DATA BLOCK:
▬▬▬

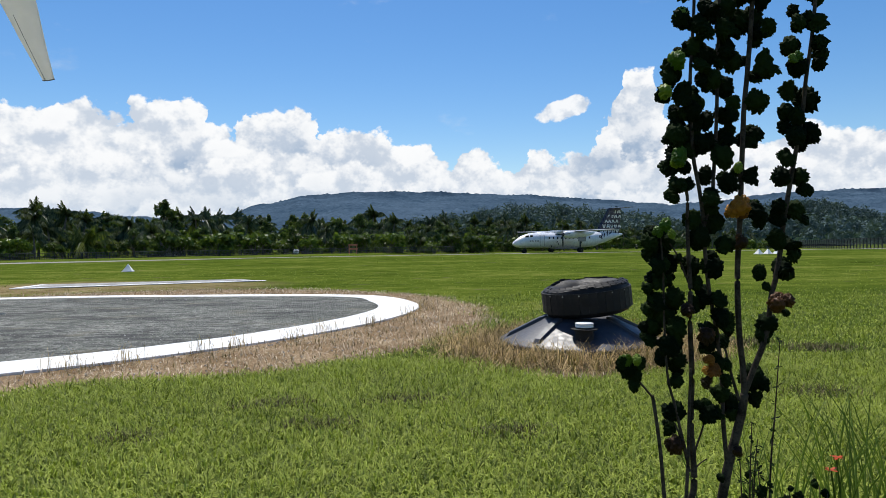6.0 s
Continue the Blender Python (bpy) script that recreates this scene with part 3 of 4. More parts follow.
# ---- aircraft ----
def aircraft():
    plane = empty("airplane", pose(14.95, 108.0, -0.5, 0, 0, 205.5), "white twin-propeller airliner with a navy patterned tail, parked", "airplane")

    def X(s):
        """From a station of the long cabin, in metres behind the nose, to the short one's place along the body."""
        return 2.2 - (s if s < 8 else s - 1.75 if s < 16 else s - 3.4)

    def loft(stations, sides=24):
        bm = bmesh.new()
        rings = []
        for s, r, z, flat in stations:
            rings.append([bm.verts.new((X(s), r * math.cos(2 * math.pi * i / sides), z + r * flat * math.sin(2 * math.pi * i / sides))) for i in range(sides)])
        for a, b in zip(rings, rings[1:]):
            for i in range(sides):
                bm.faces.new((a[i], a[(i + 1) % sides], b[(i + 1) % sides], b[i]))
        bm.faces.new(rings[0]), bm.faces.new(rings[-1])
        return bm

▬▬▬

Repeat the data exactly in full, omitting its pictures.

6.0 s
Continue the Blender Python (bpy) script that recreates this scene with part 3 of 4. More parts follow.
# ---- aircraft ----
def aircraft():
    plane = empty("airplane", pose(14.95, 108.0, -0.5, 0, 0, 205.5), "white twin-propeller airliner with a navy patterned tail, parked", "airplane")

    def X(s):
        """From a station of the long cabin, in metres behind the nose, to the short one's place along the body."""
        return 2.2 - (s if s < 8 else s - 1.75 if s < 16 else s - 3.4)

    def loft(stations, sides=24):
        bm = bmesh.new()
        rings = []
        for s, r, z, flat in stations:
            rings.append([bm.verts.new((X(s), r * math.cos(2 * math.pi * i / sides), z + r * flat * math.sin(2 * math.pi * i / sides))) for i in range(sides)])
        for a, b in zip(rings, rings[1:]):
            for i in range(sides):
                bm.faces.new((a[i], a[(i + 1) % sides], b[(i + 1) % sides], b[i]))
        bm.faces.new(rings[0]), bm.faces.new(rings[-1])
        return bm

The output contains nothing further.